Initial capability surface:
- Filesystem — read / write within an allowlisted root (e.g.
~/agent-scratch). - Browser — open URL, take screenshot, scrape DOM (likely via Playwright embedded in the node, or by attaching to the user's existing browser).
- Process — run a whitelisted command in a constrained working dir, stream stdout/stderr back.
Trust model:
- The node ships its own Ed25519 key, registers with the gateway via the same auth flow as a web device key. Owner of the agent must explicitly link the node to their account before any capability calls work.
- Every capability invocation is policy-gated and logged, identical to agent tool calls today. The owner sees a stream of "agent X read file Y" / "agent X navigated to Z" entries and can revoke at any time.
- Default: prompt-on-each-call. Auto-approve only after the owner explicitly trusts a given (agent, capability, scope) tuple.
- Channel-token isolation already gives us the right shape: the node authenticates with a per-node token issued to the owner; the agent's permission to call those capabilities is independent and revocable.
Open questions:
- Wire format. JSON-RPC over WebSocket (long-lived connection, agent calls arrive as messages) is the leading candidate.
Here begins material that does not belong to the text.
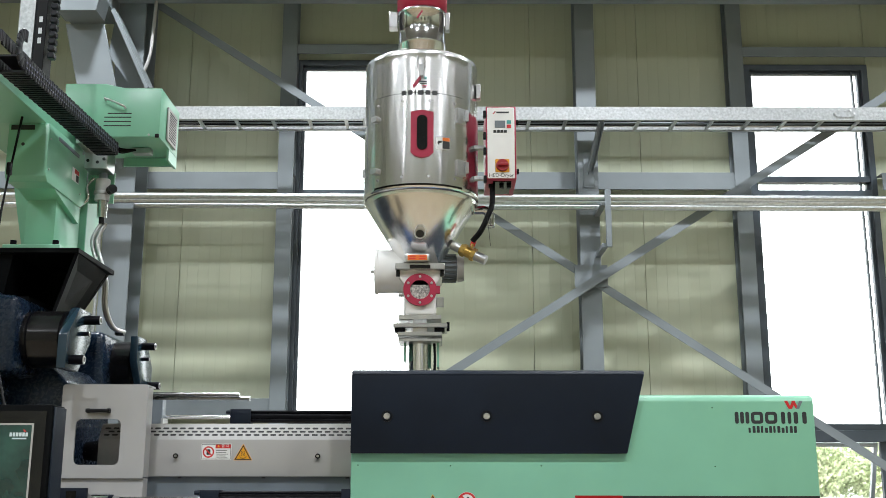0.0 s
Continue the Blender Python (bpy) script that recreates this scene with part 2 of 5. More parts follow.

- How to surface progress / streaming results — extend the existing tool event stream so a "node tool call" looks identical to a built-in tool call from the agent's perspective.
- Cross-platform: macOS / Linux first, Windows once the rest is stable.
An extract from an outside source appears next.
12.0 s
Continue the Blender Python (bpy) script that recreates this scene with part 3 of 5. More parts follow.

- Co-existence with the workspace's container-based exec — when does an agent reach for the node vs the container?
Drive (M5.1) is mostly storage plumbing — straightforward but high value and low risk. Computer node (M5.2) is the bigger architectural lift (local daemon, OS integration, trust model) and benefits from drive already existing as the file-transfer primitive between cloud and node.
These are valuable but deliberately deferred until the milestones above land:
- Hosted / managed offering (cloud control plane).
- Multi-region replication of the gateway.
- Cost / billing primitives.
- Per-agent autoscaling beyond Docker container lifecycle.
The suggested order is M1 → M2 → M3 → M4 → M5. The reasoning:
- M1 turns the brand promise into reality and is the most visible to users evaluating the project. It is also the smallest milestone — most of the wildcard mechanism already exists for skills; the work is generalizing the pattern and shipping the fleet overview UI.
- M2 is a hard prerequisite for anyone running this in production — without it, the fleet is a black box.
- M3 is what separates "demo" from "service" and naturally builds on the declarative wildcard assignments from M1.
- M4 unlocks team adoption but assumes the single-operator story is already polished.
- M5 is what makes the agent feel like it's actually with you — share files, touch your real machine. Best built on top of the multi-tenant + audit foundations from M3/M4 because it expands the trust surface considerably.